- WHAT THE TASK REQUIRES
Take the listing from its first line through the line that contains "conifer((x, (c +" and please retype those lines exactly, leaving out the pictures.

- STORED DATA
============================================================
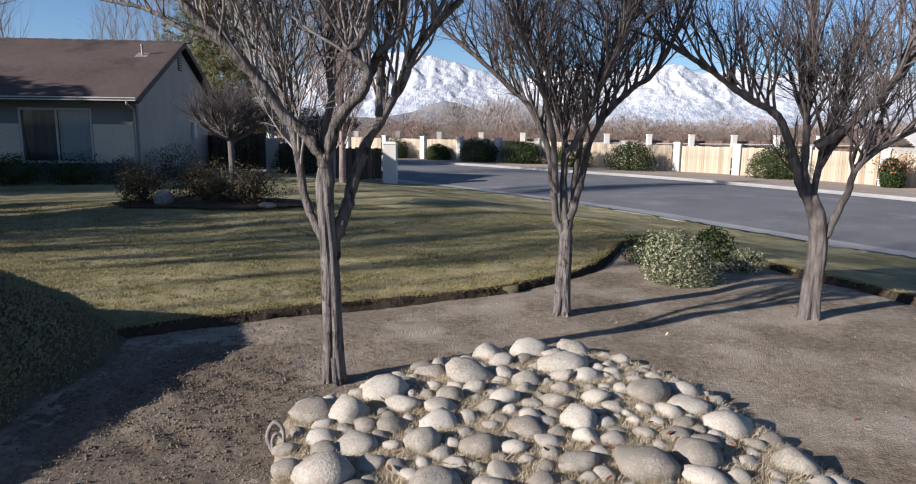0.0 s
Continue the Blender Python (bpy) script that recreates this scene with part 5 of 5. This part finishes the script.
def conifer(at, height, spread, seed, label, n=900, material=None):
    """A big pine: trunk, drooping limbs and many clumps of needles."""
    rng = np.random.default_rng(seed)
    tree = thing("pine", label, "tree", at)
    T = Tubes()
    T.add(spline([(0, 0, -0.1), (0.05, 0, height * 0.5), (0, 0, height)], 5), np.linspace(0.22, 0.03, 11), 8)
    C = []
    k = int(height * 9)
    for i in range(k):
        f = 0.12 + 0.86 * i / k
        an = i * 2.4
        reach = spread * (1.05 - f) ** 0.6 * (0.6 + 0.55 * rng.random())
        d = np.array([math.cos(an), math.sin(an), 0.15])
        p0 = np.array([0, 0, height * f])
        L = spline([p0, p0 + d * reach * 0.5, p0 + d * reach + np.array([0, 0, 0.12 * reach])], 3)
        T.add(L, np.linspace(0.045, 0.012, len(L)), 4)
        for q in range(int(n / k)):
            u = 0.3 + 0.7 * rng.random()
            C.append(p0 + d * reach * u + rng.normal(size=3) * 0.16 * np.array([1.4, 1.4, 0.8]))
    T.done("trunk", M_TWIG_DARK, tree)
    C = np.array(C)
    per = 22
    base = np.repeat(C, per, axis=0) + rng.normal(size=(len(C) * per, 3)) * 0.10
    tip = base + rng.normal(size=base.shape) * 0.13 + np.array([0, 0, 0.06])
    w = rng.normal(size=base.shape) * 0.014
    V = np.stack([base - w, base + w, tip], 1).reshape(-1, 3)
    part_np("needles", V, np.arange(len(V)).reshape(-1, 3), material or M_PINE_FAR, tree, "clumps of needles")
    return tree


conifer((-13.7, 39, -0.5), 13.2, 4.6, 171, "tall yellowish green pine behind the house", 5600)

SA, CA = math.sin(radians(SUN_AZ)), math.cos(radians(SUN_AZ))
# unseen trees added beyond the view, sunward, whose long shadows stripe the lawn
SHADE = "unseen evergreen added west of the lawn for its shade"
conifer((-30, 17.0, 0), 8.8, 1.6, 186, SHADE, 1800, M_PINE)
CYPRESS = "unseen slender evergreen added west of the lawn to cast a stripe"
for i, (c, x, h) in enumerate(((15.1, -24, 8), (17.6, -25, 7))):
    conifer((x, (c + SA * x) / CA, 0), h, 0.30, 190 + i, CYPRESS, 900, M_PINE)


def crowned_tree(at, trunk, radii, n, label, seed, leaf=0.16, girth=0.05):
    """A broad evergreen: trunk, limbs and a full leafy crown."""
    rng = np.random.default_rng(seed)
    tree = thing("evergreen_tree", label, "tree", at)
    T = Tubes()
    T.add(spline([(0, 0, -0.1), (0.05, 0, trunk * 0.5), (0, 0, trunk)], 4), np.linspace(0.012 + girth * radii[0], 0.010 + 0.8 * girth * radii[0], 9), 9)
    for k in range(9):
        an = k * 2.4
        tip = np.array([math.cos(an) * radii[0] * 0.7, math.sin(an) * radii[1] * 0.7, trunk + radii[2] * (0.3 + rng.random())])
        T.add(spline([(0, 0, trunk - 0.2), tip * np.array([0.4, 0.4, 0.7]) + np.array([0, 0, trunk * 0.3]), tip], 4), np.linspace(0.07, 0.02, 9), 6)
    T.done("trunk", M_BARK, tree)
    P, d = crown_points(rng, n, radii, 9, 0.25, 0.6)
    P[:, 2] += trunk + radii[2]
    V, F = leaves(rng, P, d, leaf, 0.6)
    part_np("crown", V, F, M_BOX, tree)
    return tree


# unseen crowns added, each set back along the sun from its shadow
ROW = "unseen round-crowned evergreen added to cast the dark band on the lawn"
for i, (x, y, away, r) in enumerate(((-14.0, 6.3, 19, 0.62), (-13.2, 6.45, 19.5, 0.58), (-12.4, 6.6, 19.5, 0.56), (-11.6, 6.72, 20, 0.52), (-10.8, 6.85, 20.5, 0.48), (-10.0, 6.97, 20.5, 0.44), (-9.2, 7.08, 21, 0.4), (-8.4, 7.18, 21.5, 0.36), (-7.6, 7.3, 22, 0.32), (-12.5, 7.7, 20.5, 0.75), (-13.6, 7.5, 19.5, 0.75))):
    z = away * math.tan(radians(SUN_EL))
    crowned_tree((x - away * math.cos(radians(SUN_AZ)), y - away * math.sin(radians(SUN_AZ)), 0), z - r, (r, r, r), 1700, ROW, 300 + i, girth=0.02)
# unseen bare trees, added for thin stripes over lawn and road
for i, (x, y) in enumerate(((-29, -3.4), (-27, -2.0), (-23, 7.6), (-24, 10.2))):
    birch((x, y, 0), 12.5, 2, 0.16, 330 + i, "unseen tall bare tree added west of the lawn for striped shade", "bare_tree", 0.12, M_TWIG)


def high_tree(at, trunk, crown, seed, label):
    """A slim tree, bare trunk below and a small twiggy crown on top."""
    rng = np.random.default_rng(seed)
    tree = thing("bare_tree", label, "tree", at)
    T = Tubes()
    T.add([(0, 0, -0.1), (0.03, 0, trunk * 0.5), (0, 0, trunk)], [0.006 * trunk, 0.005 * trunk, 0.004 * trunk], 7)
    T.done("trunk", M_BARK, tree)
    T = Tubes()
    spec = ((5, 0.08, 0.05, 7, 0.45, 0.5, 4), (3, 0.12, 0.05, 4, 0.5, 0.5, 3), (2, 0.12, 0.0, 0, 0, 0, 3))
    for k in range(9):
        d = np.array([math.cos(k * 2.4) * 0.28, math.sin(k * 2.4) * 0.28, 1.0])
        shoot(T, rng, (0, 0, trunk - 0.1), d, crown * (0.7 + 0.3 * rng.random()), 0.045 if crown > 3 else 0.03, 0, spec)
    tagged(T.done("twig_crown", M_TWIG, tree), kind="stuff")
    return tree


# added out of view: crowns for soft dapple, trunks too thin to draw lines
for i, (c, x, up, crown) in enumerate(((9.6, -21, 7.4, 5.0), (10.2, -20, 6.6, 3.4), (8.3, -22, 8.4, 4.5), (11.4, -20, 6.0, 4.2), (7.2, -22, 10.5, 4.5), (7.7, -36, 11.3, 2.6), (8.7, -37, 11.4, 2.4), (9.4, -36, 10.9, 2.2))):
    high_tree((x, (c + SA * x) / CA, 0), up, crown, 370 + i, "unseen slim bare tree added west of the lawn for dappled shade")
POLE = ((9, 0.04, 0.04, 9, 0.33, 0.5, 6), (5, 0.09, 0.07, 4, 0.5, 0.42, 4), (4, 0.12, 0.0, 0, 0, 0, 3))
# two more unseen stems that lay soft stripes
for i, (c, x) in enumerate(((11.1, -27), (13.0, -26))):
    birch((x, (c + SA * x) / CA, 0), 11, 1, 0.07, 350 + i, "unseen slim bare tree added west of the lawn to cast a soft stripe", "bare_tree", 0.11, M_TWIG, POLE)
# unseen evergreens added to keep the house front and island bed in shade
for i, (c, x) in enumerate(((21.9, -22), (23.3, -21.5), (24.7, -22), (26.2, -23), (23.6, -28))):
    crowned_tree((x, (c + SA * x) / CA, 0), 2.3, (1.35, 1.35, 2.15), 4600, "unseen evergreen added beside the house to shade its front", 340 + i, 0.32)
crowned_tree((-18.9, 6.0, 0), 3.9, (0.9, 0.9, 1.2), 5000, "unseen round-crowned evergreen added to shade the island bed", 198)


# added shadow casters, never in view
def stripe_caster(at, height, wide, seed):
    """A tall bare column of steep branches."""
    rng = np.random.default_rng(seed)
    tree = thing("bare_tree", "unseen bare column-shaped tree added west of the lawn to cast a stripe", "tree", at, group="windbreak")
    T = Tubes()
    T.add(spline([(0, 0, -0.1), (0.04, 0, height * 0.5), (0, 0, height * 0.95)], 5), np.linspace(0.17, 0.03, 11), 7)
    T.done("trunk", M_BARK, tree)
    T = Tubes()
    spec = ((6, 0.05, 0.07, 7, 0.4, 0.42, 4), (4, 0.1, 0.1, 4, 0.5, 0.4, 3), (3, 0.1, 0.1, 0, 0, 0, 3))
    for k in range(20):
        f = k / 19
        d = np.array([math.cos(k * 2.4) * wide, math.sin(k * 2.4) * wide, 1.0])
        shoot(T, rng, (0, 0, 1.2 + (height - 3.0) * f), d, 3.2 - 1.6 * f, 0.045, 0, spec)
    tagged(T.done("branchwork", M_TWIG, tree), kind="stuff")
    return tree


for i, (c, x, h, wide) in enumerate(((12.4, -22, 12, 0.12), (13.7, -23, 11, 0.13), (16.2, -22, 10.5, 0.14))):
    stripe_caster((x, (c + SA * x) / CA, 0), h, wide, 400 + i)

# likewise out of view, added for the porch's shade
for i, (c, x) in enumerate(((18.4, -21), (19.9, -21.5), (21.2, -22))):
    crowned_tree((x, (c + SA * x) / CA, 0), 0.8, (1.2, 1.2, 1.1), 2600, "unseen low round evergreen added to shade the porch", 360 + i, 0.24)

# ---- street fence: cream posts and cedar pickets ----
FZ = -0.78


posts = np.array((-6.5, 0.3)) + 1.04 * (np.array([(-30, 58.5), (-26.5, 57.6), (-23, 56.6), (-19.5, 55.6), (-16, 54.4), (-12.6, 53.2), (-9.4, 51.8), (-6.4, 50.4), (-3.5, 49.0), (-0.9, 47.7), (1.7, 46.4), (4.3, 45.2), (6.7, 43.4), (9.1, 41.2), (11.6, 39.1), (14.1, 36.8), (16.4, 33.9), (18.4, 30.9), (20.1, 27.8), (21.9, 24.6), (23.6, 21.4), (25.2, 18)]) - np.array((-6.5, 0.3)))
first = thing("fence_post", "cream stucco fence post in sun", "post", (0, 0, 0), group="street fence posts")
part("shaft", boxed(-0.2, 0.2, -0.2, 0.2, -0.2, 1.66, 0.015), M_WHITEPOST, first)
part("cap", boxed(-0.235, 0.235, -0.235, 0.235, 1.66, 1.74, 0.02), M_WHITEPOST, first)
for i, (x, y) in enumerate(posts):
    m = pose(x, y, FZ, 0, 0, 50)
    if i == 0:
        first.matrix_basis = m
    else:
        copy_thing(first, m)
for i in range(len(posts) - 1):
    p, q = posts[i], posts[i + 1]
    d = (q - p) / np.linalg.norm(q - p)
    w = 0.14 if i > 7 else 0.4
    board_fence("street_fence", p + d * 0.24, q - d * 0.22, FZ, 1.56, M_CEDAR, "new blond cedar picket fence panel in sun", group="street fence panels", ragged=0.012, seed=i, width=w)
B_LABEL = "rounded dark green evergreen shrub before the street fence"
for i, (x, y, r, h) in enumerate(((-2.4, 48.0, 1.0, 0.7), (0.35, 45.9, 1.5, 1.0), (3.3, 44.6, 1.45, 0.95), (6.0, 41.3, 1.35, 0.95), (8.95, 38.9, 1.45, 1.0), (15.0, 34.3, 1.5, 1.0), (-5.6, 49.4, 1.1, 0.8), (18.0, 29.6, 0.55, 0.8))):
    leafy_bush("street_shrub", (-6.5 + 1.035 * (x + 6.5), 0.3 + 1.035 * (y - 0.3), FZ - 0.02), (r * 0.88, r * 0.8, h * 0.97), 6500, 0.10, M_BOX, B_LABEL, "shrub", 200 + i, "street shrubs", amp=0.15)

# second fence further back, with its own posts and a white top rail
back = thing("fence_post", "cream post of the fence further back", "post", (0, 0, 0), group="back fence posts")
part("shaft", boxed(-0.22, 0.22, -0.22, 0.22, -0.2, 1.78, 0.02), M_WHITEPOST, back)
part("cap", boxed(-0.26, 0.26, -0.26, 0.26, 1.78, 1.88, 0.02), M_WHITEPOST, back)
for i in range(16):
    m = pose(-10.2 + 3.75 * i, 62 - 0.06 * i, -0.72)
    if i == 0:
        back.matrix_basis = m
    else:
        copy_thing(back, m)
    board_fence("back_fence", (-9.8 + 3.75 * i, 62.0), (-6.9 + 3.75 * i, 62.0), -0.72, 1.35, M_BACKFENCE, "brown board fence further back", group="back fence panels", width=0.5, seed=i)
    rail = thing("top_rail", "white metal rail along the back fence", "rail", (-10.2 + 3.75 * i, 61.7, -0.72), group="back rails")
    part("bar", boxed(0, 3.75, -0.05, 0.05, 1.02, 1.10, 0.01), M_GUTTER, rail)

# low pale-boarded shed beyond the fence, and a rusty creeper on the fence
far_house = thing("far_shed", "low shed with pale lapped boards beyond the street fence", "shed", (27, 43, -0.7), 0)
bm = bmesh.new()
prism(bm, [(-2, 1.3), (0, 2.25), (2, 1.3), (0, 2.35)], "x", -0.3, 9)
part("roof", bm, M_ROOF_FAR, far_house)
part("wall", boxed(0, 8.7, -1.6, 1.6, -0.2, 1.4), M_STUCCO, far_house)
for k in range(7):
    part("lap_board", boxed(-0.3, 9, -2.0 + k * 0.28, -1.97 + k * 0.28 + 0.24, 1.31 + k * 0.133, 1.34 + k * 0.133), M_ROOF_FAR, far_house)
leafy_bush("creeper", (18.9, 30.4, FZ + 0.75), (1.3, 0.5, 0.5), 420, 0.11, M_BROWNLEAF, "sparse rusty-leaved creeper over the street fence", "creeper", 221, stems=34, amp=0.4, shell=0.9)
============================================================
- REPLY TO THE EXERCISE
0.0 s
Continue the Blender Python (bpy) script that recreates this scene with part 5 of 5. This part finishes the script.
def conifer(at, height, spread, seed, label, n=900, material=None):
    """A big pine: trunk, drooping limbs and many clumps of needles."""
    rng = np.random.default_rng(seed)
    tree = thing("pine", label, "tree", at)
    T = Tubes()
    T.add(spline([(0, 0, -0.1), (0.05, 0, height * 0.5), (0, 0, height)], 5), np.linspace(0.22, 0.03, 11), 8)
    C = []
    k = int(height * 9)
    for i in range(k):
        f = 0.12 + 0.86 * i / k
        an = i * 2.4
        reach = spread * (1.05 - f) ** 0.6 * (0.6 + 0.55 * rng.random())
        d = np.array([math.cos(an), math.sin(an), 0.15])
        p0 = np.array([0, 0, height * f])
        L = spline([p0, p0 + d * reach * 0.5, p0 + d * reach + np.array([0, 0, 0.12 * reach])], 3)
        T.add(L, np.linspace(0.045, 0.012, len(L)), 4)
        for q in range(int(n / k)):
            u = 0.3 + 0.7 * rng.random()
            C.append(p0 + d * reach * u + rng.normal(size=3) * 0.16 * np.array([1.4, 1.4, 0.8]))
    T.done("trunk", M_TWIG_DARK, tree)
    C = np.array(C)
    per = 22
    base = np.repeat(C, per, axis=0) + rng.normal(size=(len(C) * per, 3)) * 0.10
    tip = base + rng.normal(size=base.shape) * 0.13 + np.array([0, 0, 0.06])
    w = rng.normal(size=base.shape) * 0.014
    V = np.stack([base - w, base + w, tip], 1).reshape(-1, 3)
    part_np("needles", V, np.arange(len(V)).reshape(-1, 3), material or M_PINE_FAR, tree, "clumps of needles")
    return tree


conifer((-13.7, 39, -0.5), 13.2, 4.6, 171, "tall yellowish green pine behind the house", 5600)

SA, CA = math.sin(radians(SUN_AZ)), math.cos(radians(SUN_AZ))
# unseen trees added beyond the view, sunward, whose long shadows stripe the lawn
SHADE = "unseen evergreen added west of the lawn for its shade"
conifer((-30, 17.0, 0), 8.8, 1.6, 186, SHADE, 1800, M_PINE)
CYPRESS = "unseen slender evergreen added west of the lawn to cast a stripe"
for i, (c, x, h) in enumerate(((15.1, -24, 8), (17.6, -25, 7))):
    conifer((x, (c + SA * x) / CA, 0), h, 0.30, 190 + i, CYPRESS, 900, M_PINE)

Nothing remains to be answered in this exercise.